■ Your instructions ■
Take every line from the listing below that includes "random" and copy it.

■ Available data ■
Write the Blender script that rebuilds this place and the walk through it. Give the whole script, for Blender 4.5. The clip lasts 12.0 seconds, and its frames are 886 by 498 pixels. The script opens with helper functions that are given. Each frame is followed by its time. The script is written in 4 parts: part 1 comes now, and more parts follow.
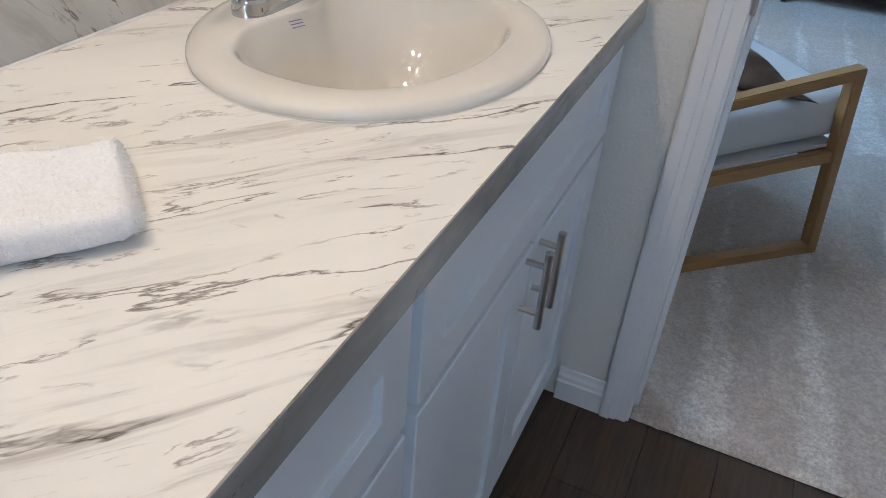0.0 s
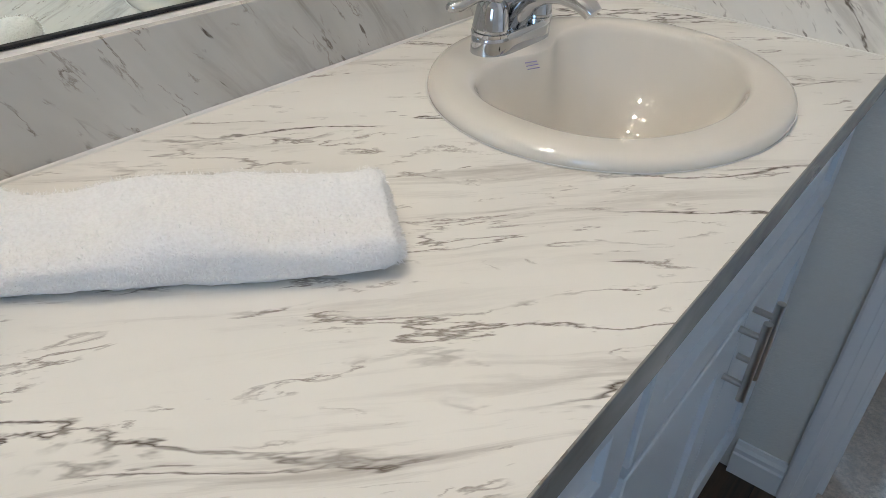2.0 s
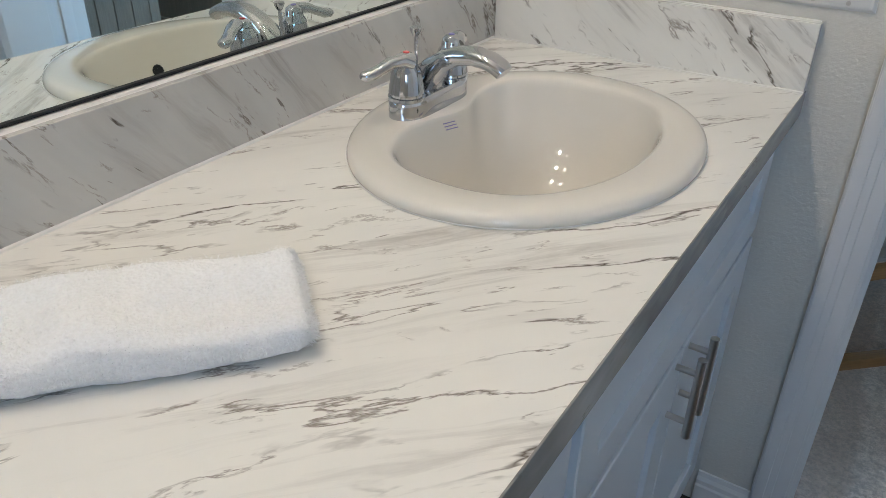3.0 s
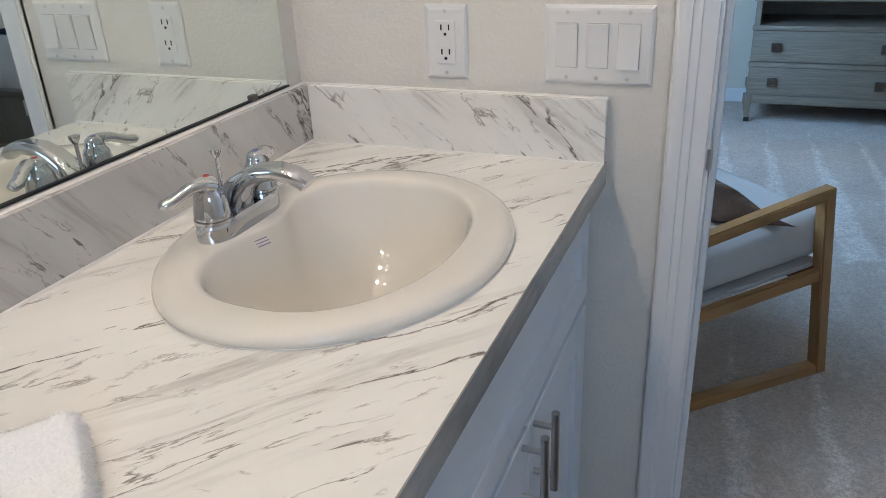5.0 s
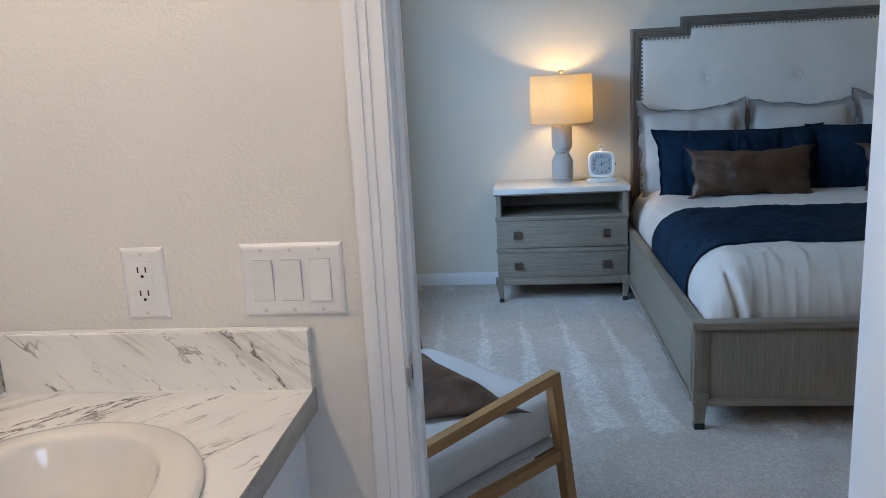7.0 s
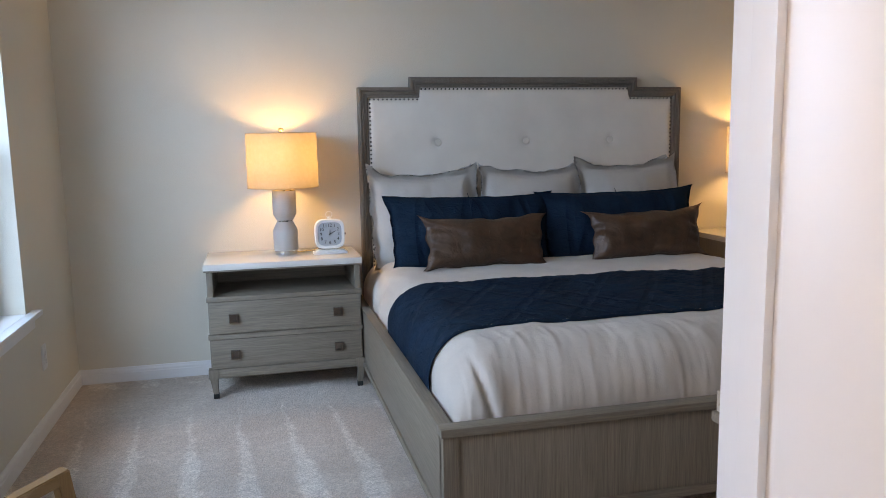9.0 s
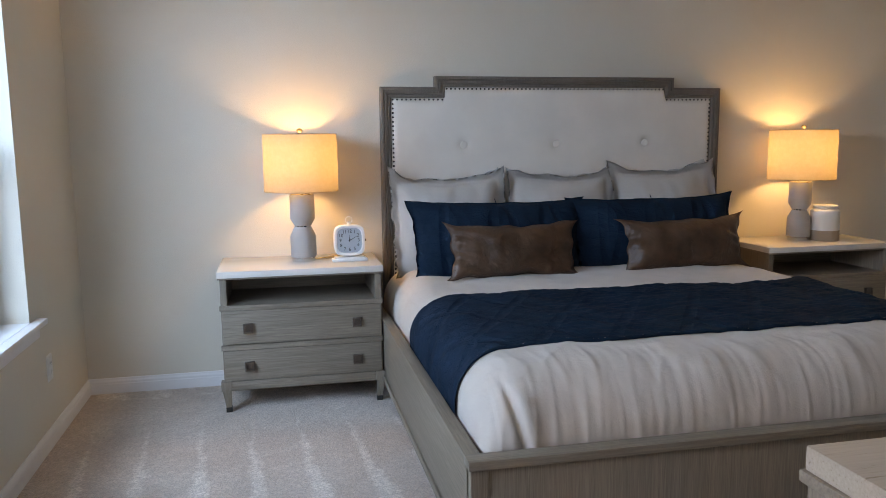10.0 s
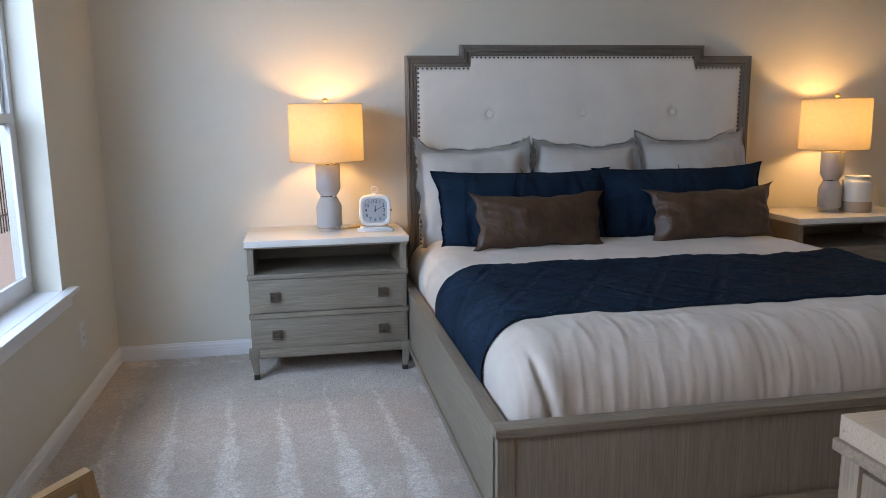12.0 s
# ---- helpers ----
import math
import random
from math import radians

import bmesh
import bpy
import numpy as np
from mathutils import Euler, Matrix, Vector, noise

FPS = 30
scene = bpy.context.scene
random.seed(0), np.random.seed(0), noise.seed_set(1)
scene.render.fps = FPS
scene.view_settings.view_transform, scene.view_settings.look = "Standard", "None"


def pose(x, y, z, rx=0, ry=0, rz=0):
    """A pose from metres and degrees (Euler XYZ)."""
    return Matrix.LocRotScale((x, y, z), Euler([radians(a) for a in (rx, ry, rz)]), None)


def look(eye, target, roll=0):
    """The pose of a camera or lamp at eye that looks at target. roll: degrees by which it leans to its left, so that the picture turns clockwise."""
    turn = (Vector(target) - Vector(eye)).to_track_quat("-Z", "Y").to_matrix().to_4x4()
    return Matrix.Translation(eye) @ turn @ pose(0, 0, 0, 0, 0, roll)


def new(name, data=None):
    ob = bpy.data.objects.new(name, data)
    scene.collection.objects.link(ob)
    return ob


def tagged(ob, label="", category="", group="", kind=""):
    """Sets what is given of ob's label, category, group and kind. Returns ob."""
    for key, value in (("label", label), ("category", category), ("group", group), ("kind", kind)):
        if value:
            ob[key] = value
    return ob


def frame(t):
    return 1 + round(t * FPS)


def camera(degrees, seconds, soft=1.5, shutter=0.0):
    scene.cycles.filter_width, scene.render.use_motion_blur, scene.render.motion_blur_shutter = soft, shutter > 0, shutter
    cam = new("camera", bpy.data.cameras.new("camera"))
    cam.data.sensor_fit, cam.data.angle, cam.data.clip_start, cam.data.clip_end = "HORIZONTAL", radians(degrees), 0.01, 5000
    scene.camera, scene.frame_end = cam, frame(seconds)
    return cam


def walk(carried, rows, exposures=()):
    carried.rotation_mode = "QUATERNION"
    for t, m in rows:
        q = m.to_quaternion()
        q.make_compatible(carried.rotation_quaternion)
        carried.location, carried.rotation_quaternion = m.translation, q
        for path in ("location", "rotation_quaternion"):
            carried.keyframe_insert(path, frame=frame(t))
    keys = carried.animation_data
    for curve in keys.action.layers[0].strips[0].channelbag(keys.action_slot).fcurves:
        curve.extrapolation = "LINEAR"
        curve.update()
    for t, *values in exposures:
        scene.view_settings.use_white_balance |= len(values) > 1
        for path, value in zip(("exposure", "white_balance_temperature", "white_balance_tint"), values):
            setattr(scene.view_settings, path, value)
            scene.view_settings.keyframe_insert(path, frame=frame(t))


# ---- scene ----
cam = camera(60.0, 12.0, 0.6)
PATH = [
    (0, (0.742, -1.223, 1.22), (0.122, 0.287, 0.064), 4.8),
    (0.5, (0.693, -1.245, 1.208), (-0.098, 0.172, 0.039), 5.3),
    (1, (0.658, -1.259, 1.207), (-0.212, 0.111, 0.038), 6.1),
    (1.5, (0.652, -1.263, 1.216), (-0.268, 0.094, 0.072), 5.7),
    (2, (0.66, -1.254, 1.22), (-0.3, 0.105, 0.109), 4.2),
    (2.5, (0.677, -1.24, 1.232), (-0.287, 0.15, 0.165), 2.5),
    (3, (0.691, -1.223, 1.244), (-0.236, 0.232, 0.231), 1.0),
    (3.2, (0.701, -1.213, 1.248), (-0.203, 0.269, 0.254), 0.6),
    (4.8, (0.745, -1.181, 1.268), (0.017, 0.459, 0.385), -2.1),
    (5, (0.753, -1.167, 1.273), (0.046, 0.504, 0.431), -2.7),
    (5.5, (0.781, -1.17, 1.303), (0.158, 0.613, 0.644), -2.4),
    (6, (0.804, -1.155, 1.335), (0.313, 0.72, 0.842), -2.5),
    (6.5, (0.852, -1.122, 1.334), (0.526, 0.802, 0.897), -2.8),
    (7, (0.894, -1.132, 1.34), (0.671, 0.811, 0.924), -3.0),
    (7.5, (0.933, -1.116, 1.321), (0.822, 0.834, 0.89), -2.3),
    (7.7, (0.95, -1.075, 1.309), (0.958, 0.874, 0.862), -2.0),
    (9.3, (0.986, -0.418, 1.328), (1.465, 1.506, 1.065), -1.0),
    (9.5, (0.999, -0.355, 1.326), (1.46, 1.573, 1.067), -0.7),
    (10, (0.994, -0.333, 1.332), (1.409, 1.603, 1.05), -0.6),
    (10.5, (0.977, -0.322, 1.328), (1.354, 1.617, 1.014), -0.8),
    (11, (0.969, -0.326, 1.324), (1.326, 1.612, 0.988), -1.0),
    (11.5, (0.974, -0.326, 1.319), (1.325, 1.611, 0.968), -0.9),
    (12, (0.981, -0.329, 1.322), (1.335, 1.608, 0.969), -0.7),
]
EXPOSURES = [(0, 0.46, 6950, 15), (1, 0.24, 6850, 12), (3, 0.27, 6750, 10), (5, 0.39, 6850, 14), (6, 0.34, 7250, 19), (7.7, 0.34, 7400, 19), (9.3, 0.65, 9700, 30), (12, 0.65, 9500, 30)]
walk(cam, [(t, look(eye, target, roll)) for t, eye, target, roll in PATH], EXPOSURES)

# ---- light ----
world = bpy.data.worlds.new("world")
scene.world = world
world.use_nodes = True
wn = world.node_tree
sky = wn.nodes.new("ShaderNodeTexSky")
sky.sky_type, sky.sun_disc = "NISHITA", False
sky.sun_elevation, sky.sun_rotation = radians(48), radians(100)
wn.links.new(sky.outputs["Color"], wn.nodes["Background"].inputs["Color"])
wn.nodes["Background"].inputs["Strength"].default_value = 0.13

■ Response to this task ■
import random
random.seed(0), np.random.seed(0), noise.seed_set(1)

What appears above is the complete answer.